Ser santo para ser feliz
Mt 4,25 –5,12
Celebramos la solemnidad de Todos los Santos, lo que significa que alabamos a Dios por la obra maravillosa que su gracia ha realizado en una muchedumbre incalculable de hermanos nuestros, que ya disfrutan de Su feliz compañía.
Nosotros conocemos los santos canonizados, cuyos nombres están en el Misal y de quien sabemos los datos básicos de su vida y de sus trabajos. Sin embargo, hay un sinnúmero de gente que está con Dios, pero que no sabemos, prácticamente, nada de sus cosas. Por ejemplo: nuestro bisabuelo, o la abuela de un primo, o personas de otros continentes y otros siglos.
Hoy, celebramos Todos los Santos, pues todos han sabido vencer al mal y andar por los caminos del Evangelio, y ahora son nuestros intercesores delante de la Majestad Divina.
La Iglesia, como Madre y Maestra, inculca el sentido de la “vocación universal a la santidad”, para expresar que todos los que estamos peregrinando en este mundo debemos ser santos, pero, no como algo “opcional”, sino como el primer deber de todo bautizado, y podemos decir, de toda persona sensata, que busca el bien de los demás.
Nunca nos olvidemos de la contundente pregunta de Jesús: “¿De qué le sirve al hombre ganar el mundo entero si pierde a sí mismo?”.
Ahora, la pelota está en nuestros pies y debemos hacer muchos goles.

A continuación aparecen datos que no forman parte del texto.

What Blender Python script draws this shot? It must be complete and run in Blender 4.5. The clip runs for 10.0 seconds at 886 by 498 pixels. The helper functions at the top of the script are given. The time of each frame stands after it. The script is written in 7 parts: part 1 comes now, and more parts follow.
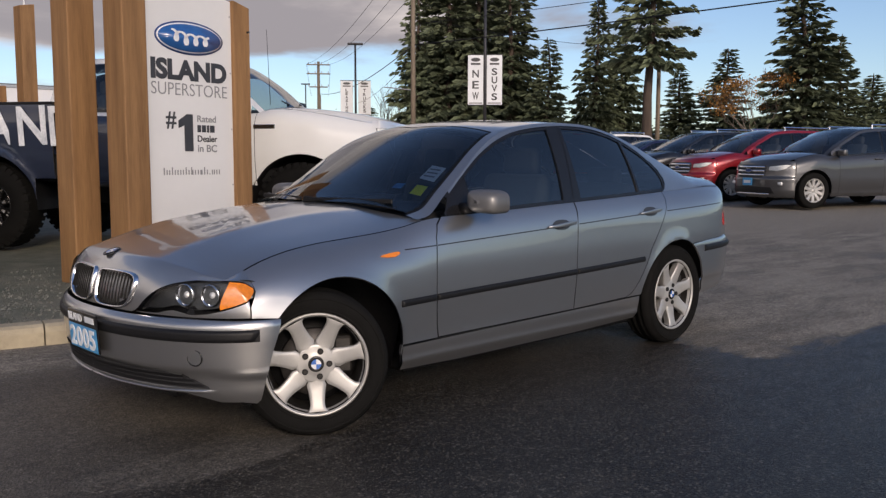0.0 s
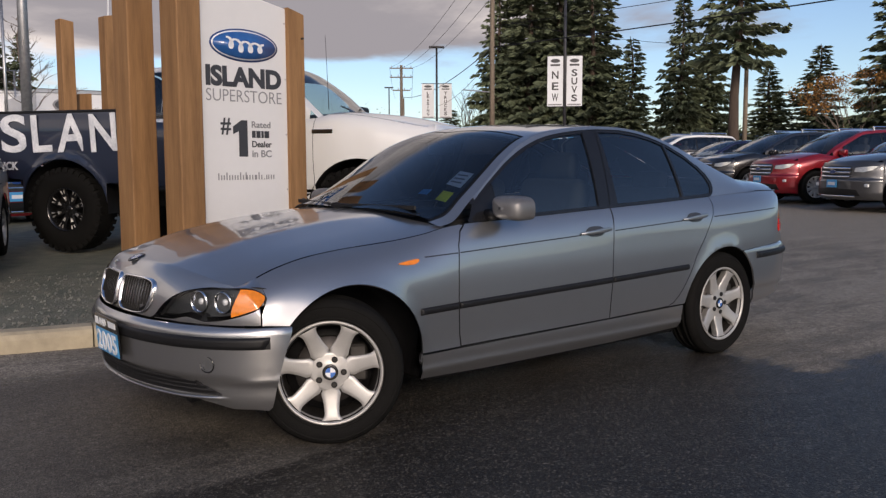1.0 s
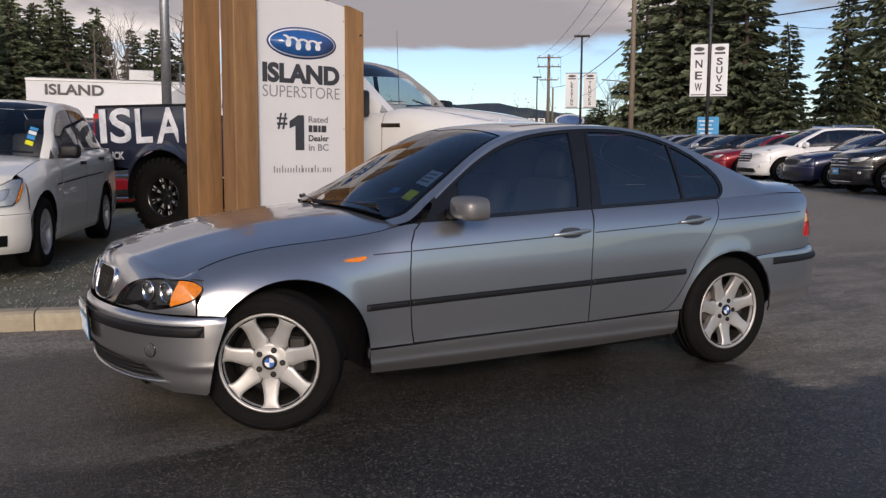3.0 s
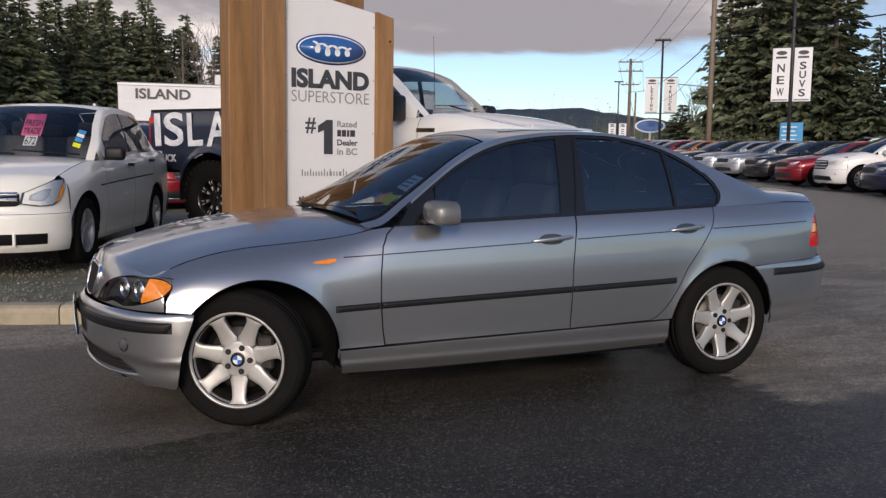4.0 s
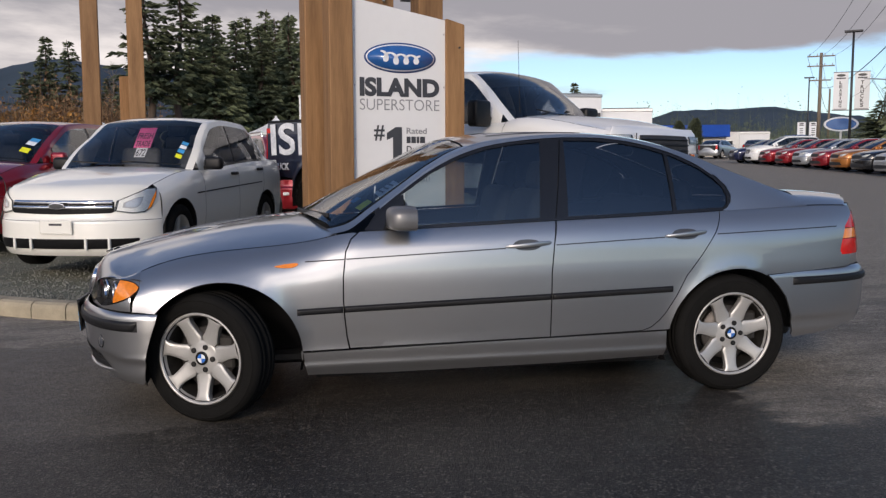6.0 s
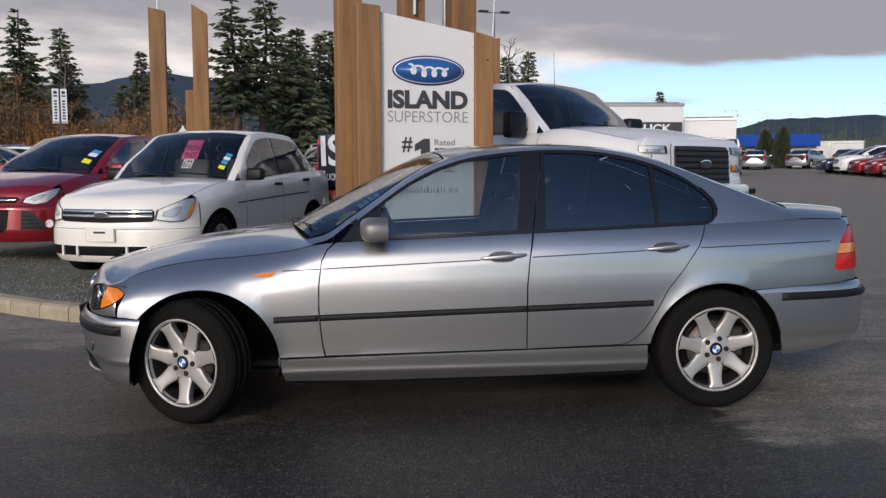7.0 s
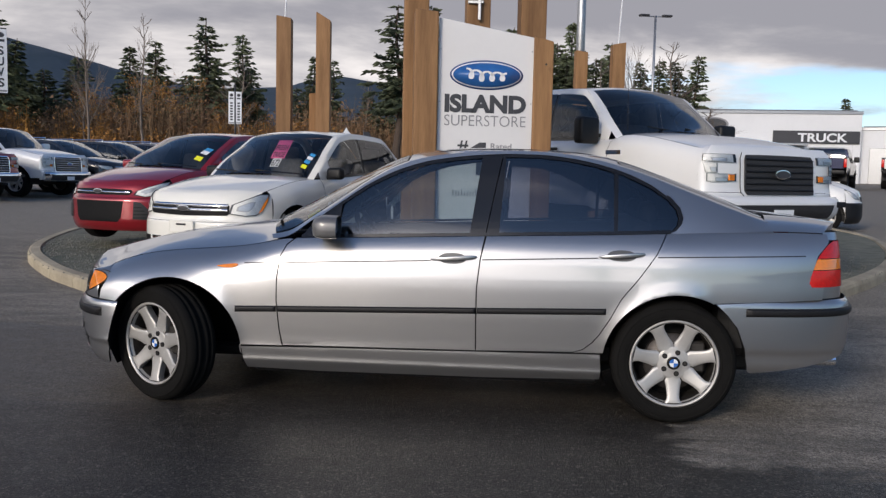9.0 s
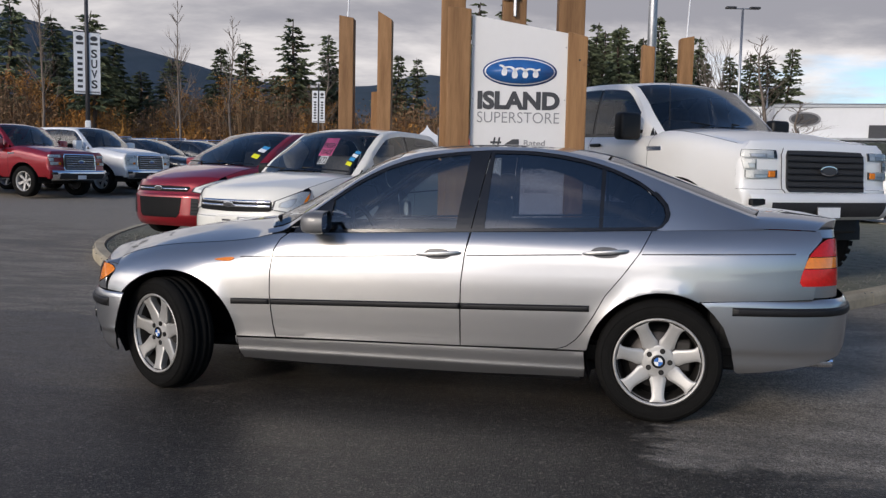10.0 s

Para vencer el partido, merecer la faja de campeón y la corona de gloria, Jesús nos enseña las bienaventuranzas.
Todos queremos ser felices y hay caminos verdaderos que nos llevan a esto, pero hay caminos bestiales, que nos despachan para el lado opuesto.
Con las bienaventuranzas Él enseña a combatir las falacias del mundo y de la sociedad de consumo, y muestra cómo funcionan los criterios de Dios, que, afortunadamente, son diferentes de los razonamientos humanos, tan marcados por las vanidades, y a veces, por traumas psíquicos de amargas consecuencias.
Las bienaventuranzas manifiestan las actitudes propias de quienes optan por el Reino de Dios, o sea, por las relaciones interpersonales marcadas por el ejemplo de Jesucristo.
La primera de ellas es la más importante, y tal vez, la más difícil de comprender: “Felices los que tienen alma de pobres, porque a ellos les pertenece el Reino de los cielos”.
Vivir las ocho bienaventuranzas conduce a una profunda felicidad, porque le hace a uno semejante a Jesús en su empeño por la justicia distributiva, por la tolerancia con los pesados, por la pureza de corazón, libre de indecencias, por la misericordia y por la construcción de la paz.